Everyone has the right to claim tax deductions in Australia. A tradesperson can definitely claim deductions so you can maximise your tax refund. If you’ve just heard about this good news, lucky you! We know it’s tiring to comply with all those tax requirements but saving money should be your top priority. So, here are a couple of tax tips to help you maximise your tax deductions as a tradesperson.
1) Tools and equipment qualify as tax deductions.
How much have you spent on your tools and equipment? You’ve probably spent a lot of money for that. Don’t worry, using them for your business or for your job is good. What’s even greater is that you can use them as tax deductions depending on how you run your business or job. There are different ways to claim your tools and equipment.
- The first method is if you are running your business – If you have the receipts, you can claim tax deductions by using the cost of your tools and equipment you bought for less than $30,000. The tools should be bought after April 2, 2019. Previously, the cost limit is $25,000 between January 29, 2019, and April 2, 2019, and $20,000 before January 29, 2019.
- The second method is if you are a self-employed tradesperson – This means that you can directly deduct the cost from your taxable income. Since you bought all your tools and equipment, this is the best thing you can do to save money as long as you have the substantiation.
- Third, if you are an employed tradesperson – You can only claim tools costing $300 as tax deductions in the year they were purchased and for the full amount. If the tools are more than $300, you have to write it off over the tools useful life ie claim depreciation.
Note that tools and equipment qualify under this section. Your computers, phones, printers, and tablets can be used as tax deductions as long as they are being utilised for your business or job.
Equipment that you use for a proportion of personal purpose, the proportion of personal use is required to be deducted.
2) Vehicles as tax deductions
Yes, your vehicles can be used to maximise your tax deductions too! Just imagine spending a good amount of money for your ute or van. The cost may be prohibitive for some tradespersons but since you can claim it, no need to worry. If you use the vehicles for your business or job, here are the ways you can claim them.
- For tradespersons who are running a business – the same rule for tools and equipment applies. If your van/ute/car costs < $30,000, you can claim it 100% write off (less any personal use). However, if it’s more than the threshold, you have to write it off over its useful life.

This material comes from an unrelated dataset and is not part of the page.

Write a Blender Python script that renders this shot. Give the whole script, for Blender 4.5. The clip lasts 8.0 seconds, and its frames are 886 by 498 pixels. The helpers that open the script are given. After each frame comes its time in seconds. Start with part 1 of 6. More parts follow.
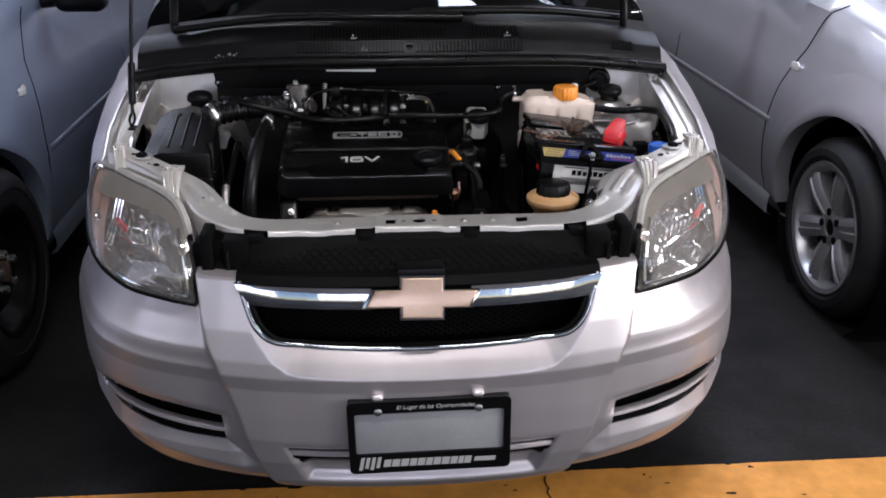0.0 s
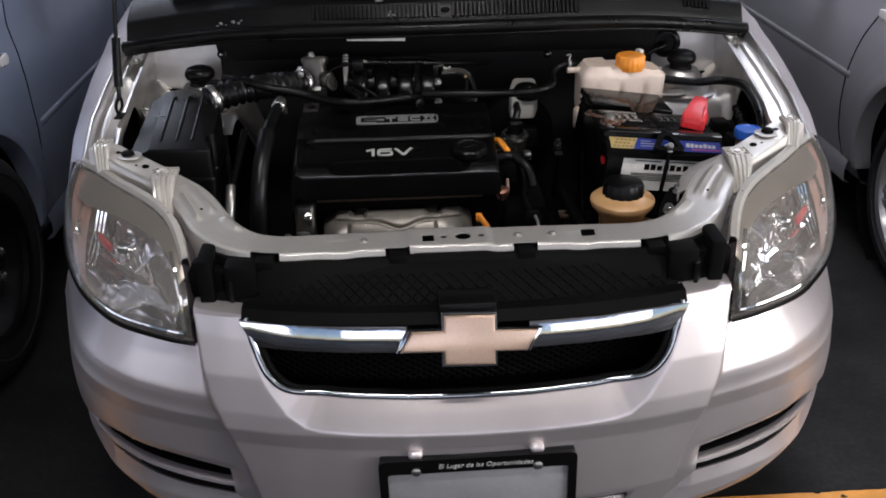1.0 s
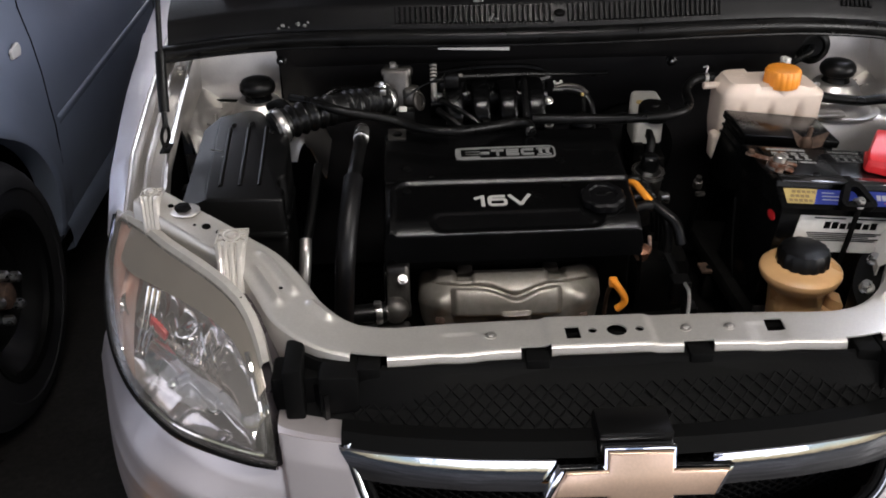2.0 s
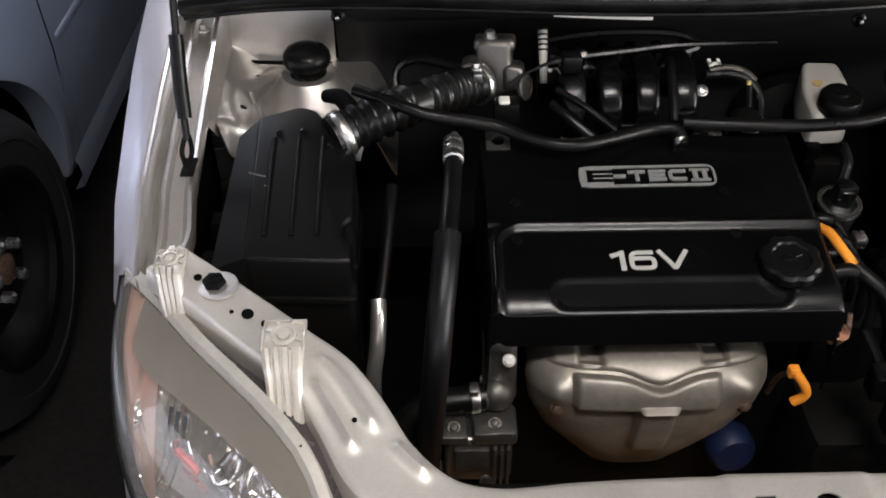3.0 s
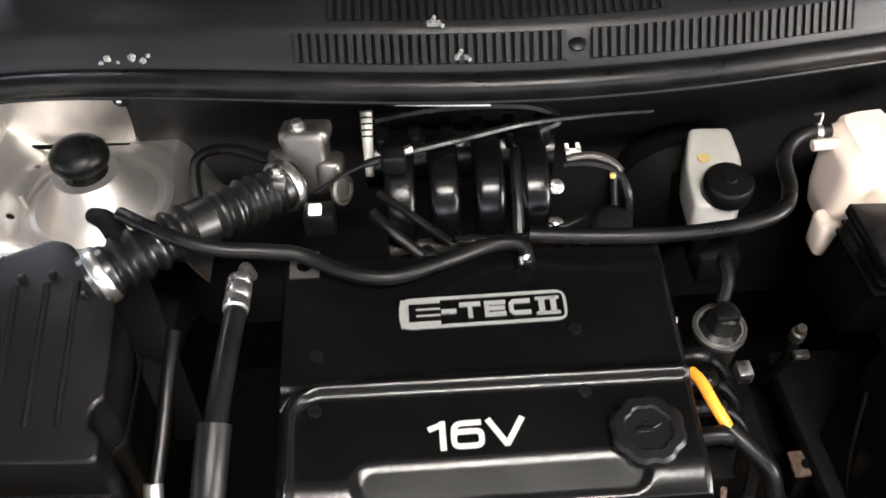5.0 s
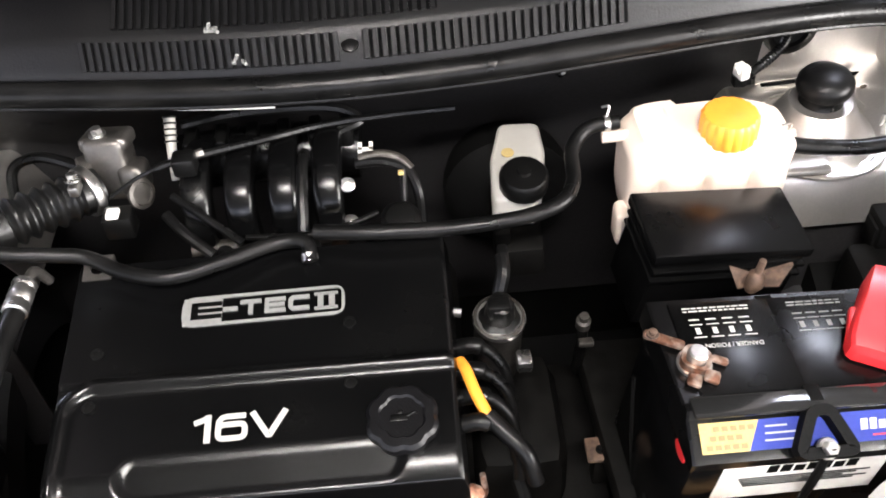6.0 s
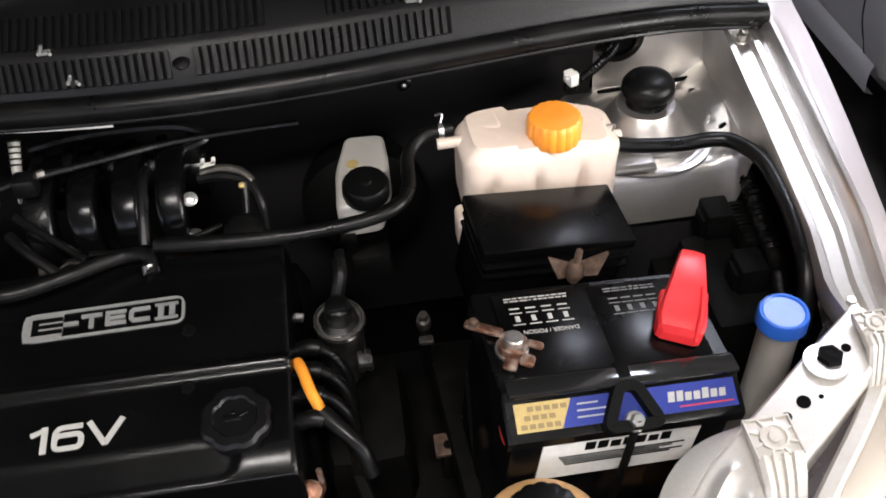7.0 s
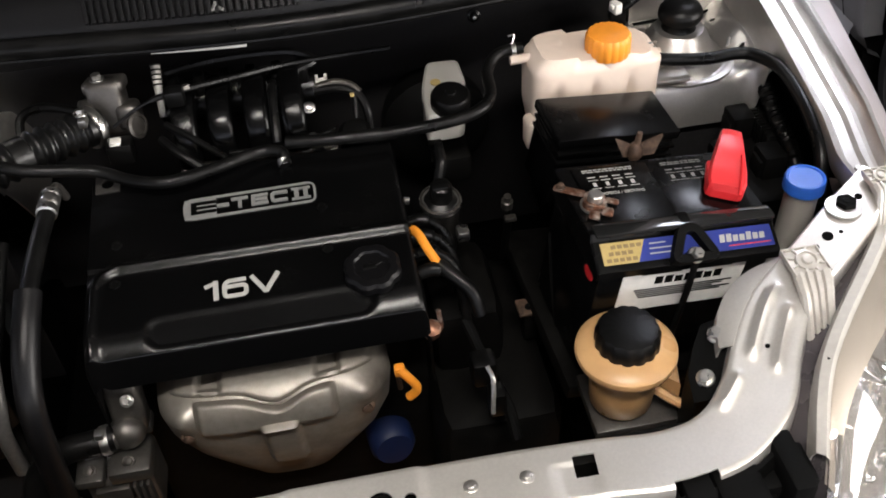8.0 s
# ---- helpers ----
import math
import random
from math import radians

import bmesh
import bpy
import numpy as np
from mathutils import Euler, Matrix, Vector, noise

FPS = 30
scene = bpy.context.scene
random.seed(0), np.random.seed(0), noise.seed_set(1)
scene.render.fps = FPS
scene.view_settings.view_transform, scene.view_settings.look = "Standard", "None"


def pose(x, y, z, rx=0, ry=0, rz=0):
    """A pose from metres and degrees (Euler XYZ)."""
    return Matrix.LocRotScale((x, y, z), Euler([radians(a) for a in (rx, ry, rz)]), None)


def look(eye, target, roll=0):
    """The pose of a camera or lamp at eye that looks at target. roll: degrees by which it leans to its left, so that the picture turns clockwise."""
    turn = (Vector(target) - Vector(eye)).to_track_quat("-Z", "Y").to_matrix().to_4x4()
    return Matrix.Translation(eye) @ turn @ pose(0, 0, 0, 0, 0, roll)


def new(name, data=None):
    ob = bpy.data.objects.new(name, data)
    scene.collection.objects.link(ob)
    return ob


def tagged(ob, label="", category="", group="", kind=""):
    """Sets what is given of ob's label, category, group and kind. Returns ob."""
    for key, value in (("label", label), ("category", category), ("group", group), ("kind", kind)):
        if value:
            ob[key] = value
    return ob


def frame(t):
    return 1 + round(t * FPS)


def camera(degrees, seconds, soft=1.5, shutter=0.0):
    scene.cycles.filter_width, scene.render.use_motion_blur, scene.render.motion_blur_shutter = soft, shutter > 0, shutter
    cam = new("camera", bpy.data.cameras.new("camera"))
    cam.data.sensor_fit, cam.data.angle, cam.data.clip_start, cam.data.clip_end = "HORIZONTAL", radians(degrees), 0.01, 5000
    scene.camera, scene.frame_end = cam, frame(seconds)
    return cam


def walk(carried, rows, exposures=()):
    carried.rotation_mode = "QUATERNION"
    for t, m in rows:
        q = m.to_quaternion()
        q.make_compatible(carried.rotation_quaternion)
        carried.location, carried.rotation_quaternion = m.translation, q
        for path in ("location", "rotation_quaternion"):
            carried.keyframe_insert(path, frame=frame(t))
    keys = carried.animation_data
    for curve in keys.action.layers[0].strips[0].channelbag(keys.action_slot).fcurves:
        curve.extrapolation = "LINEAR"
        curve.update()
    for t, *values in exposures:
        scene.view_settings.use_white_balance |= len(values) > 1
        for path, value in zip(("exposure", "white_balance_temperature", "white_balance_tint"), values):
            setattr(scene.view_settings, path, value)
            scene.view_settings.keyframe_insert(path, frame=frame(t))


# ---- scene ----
cam = camera(50.0, 8.0, soft=1.8)
EXPOSURES = [(0.0, -0.75, 6000, 13), (1.0, -0.88, 6200, 11), (1.5, -0.80, 6350, 10), (3.0, -0.2, 6500, 10), (3.5, 0.0, 6550, 8), (4.0, 0.42, 6500, 9), (4.5, 0.9, 6550, 8), (6.0, 1.3, 6450, 10), (6.5, 0.7, 6400, 10), (7.0, 0.2, 6450, 10), (7.5, -0.15, 6450, 9), (8.0, -0.15, 6600, 9)]
PATH = [
    (0, (-0.076, -1.579, 1.455), (0.056, 0.258, 0.674), 0.1),
    (0.5, (-0.069, -1.409, 1.446), (0.057, 0.398, 0.599), -0.9),
    (1, (-0.088, -1.199, 1.458), (-0.014, 0.579, 0.546), -1.2),
    (1.5, (-0.165, -1.009, 1.479), (-0.101, 0.73, 0.495), -1.3),
    (1.7, (-0.206, -0.929, 1.482), (-0.135, 0.809, 0.494), -1.1),
    (3, (-0.349, -0.284, 1.519), (-0.346, 1.209, 0.189), -1.0),
    (3.5, (-0.363, -0.123, 1.527), (-0.385, 1.298, 0.12), -4.0),
    (4, (-0.36, -0.015, 1.53), (-0.284, 1.391, 0.11), -2.1),
    (4.5, (-0.277, 0.029, 1.527), (-0.203, 1.402, 0.074), -1.7),
    (4.7, (-0.226, 0.032, 1.53), (-0.17, 1.413, 0.084), -1.9),
    (5.8, (0.042, 0.0, 1.548), (0.036, 1.371, 0.092), -4.0),
    (6, (0.087, -0.009, 1.539), (0.087, 1.379, 0.099), -5.1),
    (6.5, (0.157, -0.035, 1.54), (0.233, 1.399, 0.148), -5.6),
    (7, (0.192, -0.071, 1.533), (0.322, 1.36, 0.142), -4.1),
    (7.5, (0.157, -0.15, 1.541), (0.381, 1.214, 0.096), -3.4),
    (8, (0.016, -0.307, 1.58), (0.205, 1.13, 0.202), -4.0),
]
walk(cam, [(t, look(eye, target, roll)) for t, eye, target, roll in PATH], EXPOSURES)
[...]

- For those who work for someone else eg an employee – you can claim the depreciation of your vehicle as tax deductions. But, keep in mind that you need a logbook of your usage, whether personal or private so the ATO can distinguish how much you can deduct. Your logbook is used for all your Vehicle deductions eg work-related expenses attached to the vehicle such as fuel, maintenance, repair, and so on.
If you are on business travel, you can also claim your 68c/km allowance every time you travel up to a maximum of 5000km. Remember that the distance between your home and work can’t be deducted unless your employer requested for you to carry heavy tools that you can’t leave at work.
NB: Yes you receive an immediate write-off for a vehicle/equipment purchased under $30,000, but when you trade-in the vehicle the amount of the trade-in is taxable income as it is recouped depreciation.
3) Work-related clothing as tax refunds
Work-related clothing also qualifies as tax deduction. If you are wearing a uniform or protective clothing, which is very common for tradespersons, keep the receipts so you can deduct the costs.
Aside from the cost of them, you can also claim your laundry, dry-cleaning expenses and repairs.
However, the ATO still evaluates the type of clothing being claimed. Some common types used by tradespersons as tax deductions:
- Clothing that is made to survive work with dangerous conditions where normal clothing can’t be used.
- Clothing that is designed to give protection like heavy-duty top and trousers. These types of clothing are unique from ordinary cotton drill trousers and shirts. Ordinary clothing cannot be used as uniforms.
- Clothing that has a density of weave so to protect the worker from UV when the job is required to be done outside workplaces.
- Protective clothing and footwear that give protection from injuries or illness.
Under this section, you can also claim fire-resistant clothes, gloves, hardhats, safety coloured vests, steel-capped boots, overalls, heavy-duty shirts and trousers, non-slip safety shoes, and required uniform with your company’s logo.
4) Laundry and dry cleaning of your uniforms and protective clothing.
Good news! You can now claim your laundry and dry-cleaning expenses for uniforms and protective clothing that qualify as tax deductions. If the total amount of your expenses reached $150 or less and your total work-related expenditures are $300 or less, no need for receipts. You can claim them right away.
If you are doing the laundry yourself, you need to keep this in mind: $1 per load claim if you are washing, drying, and ironing and $0.50 if there are other items other than uniforms and protective clothing.
5) Unusable items as tax claims
In addition to the above items, you can also claim any unusable, damaged, or obsolete items that are left on the site where you did your job as a business or as a tradesperson. You can write off the cost before the end of the year so you can maximise your tax deductions. Under this claim, you can deduct the cost of items that the customers did not pay for. Write off should be done by June 30.